**Exercise goal:** Quote the listing below in full and exactly as written, but omit every picture.

**Data shown:**
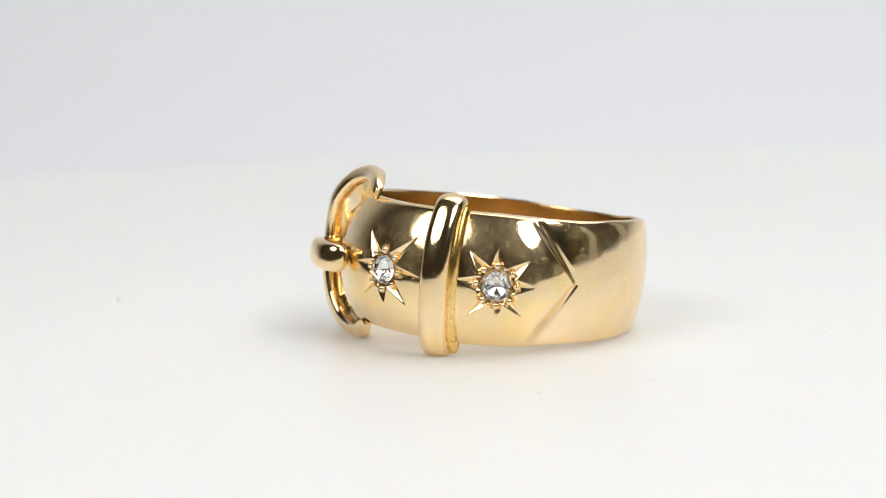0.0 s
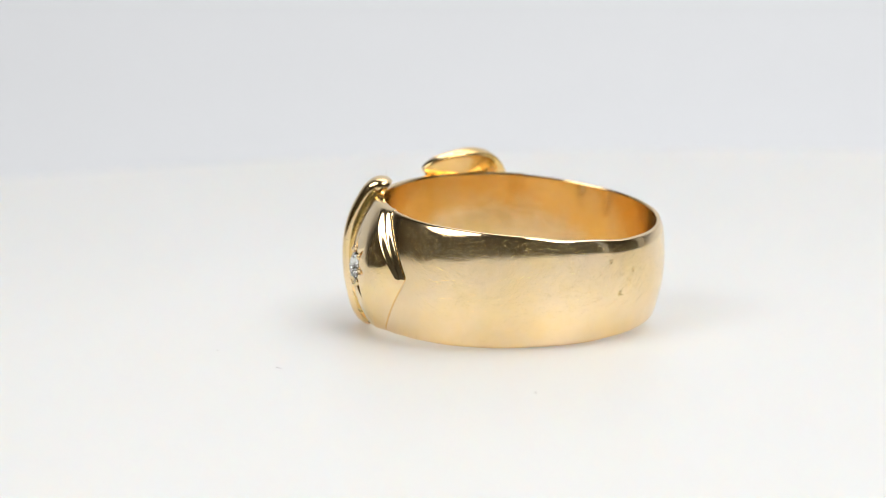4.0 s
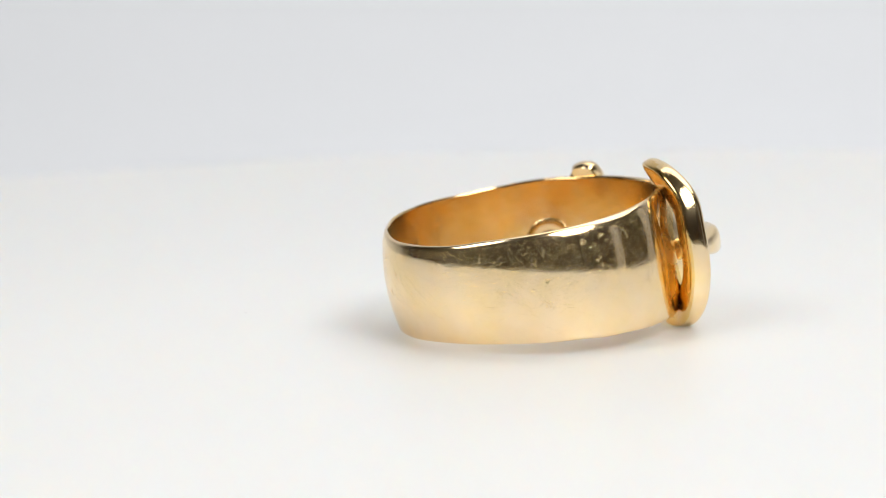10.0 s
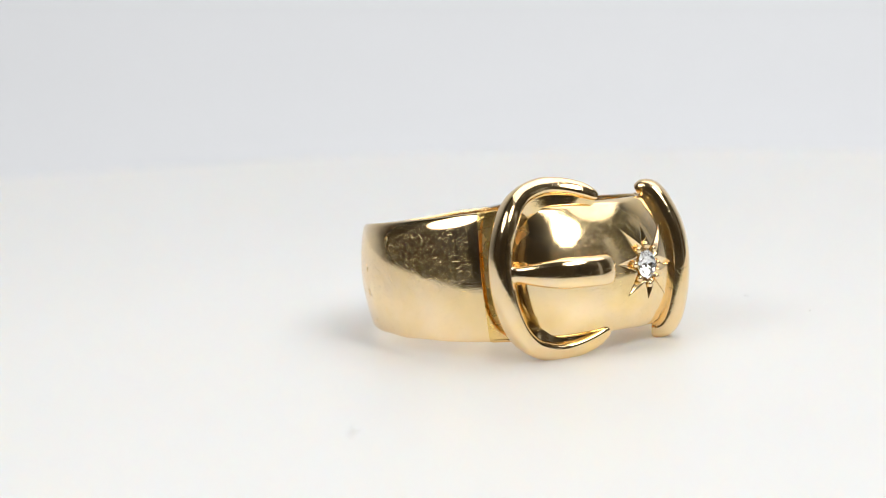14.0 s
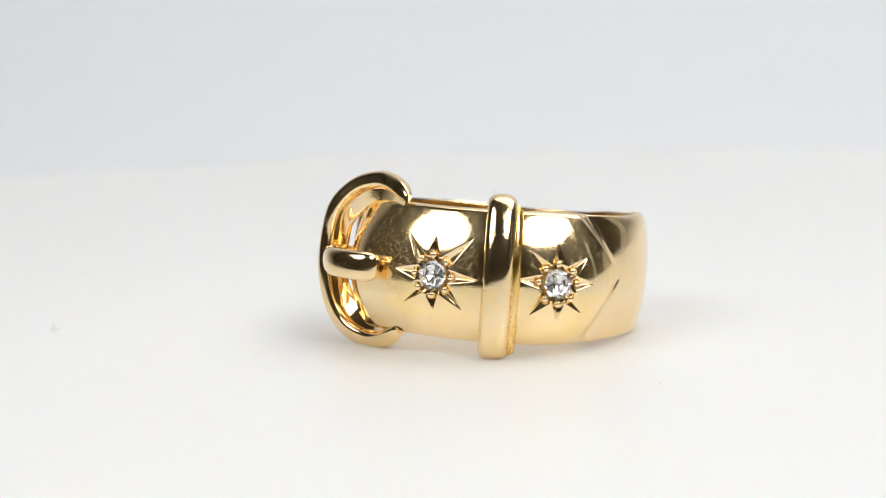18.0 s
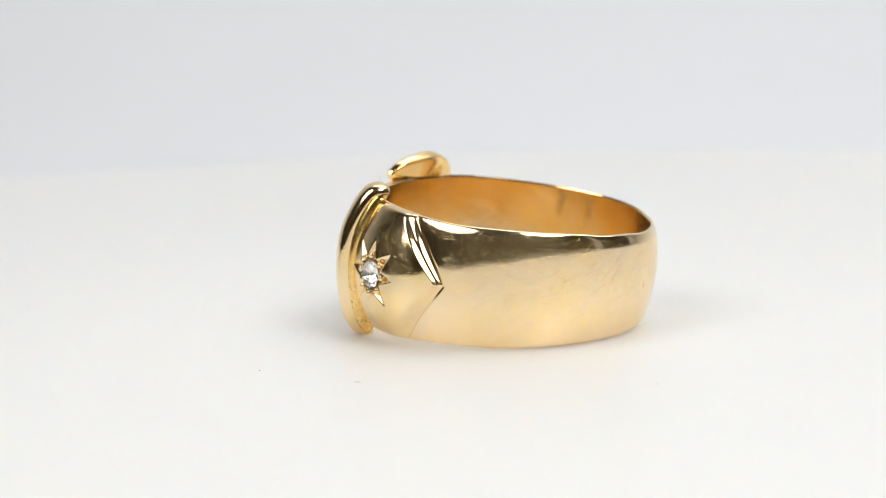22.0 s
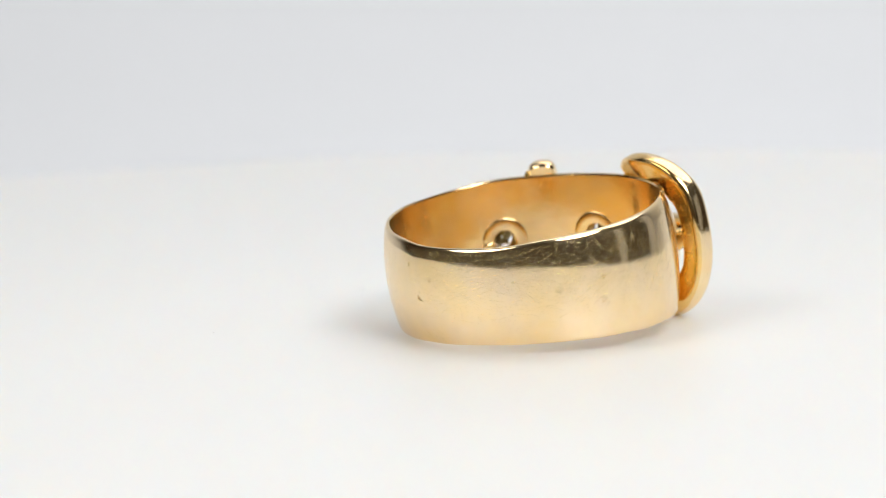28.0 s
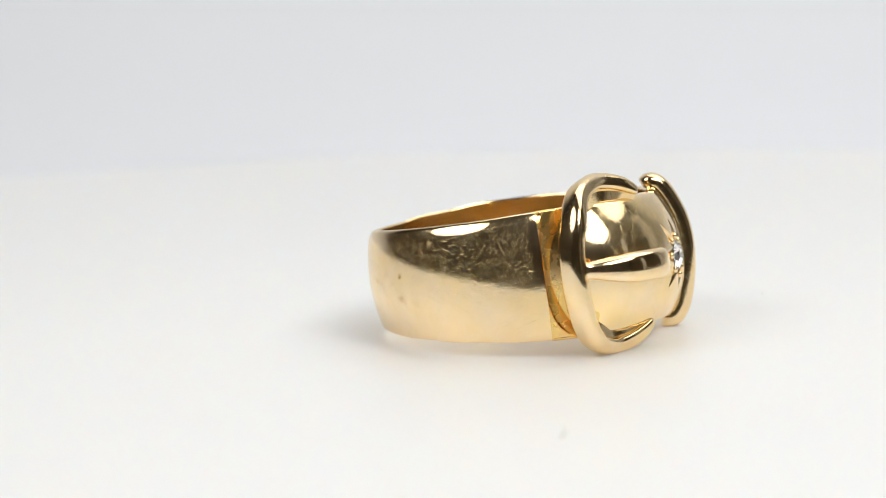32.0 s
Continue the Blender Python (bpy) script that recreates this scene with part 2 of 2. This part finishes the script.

**The result:**
0.0 s
4.0 s
10.0 s
14.0 s
18.0 s
22.0 s
28.0 s
32.0 s
Continue the Blender Python (bpy) script that recreates this scene with part 2 of 2. This part finishes the script.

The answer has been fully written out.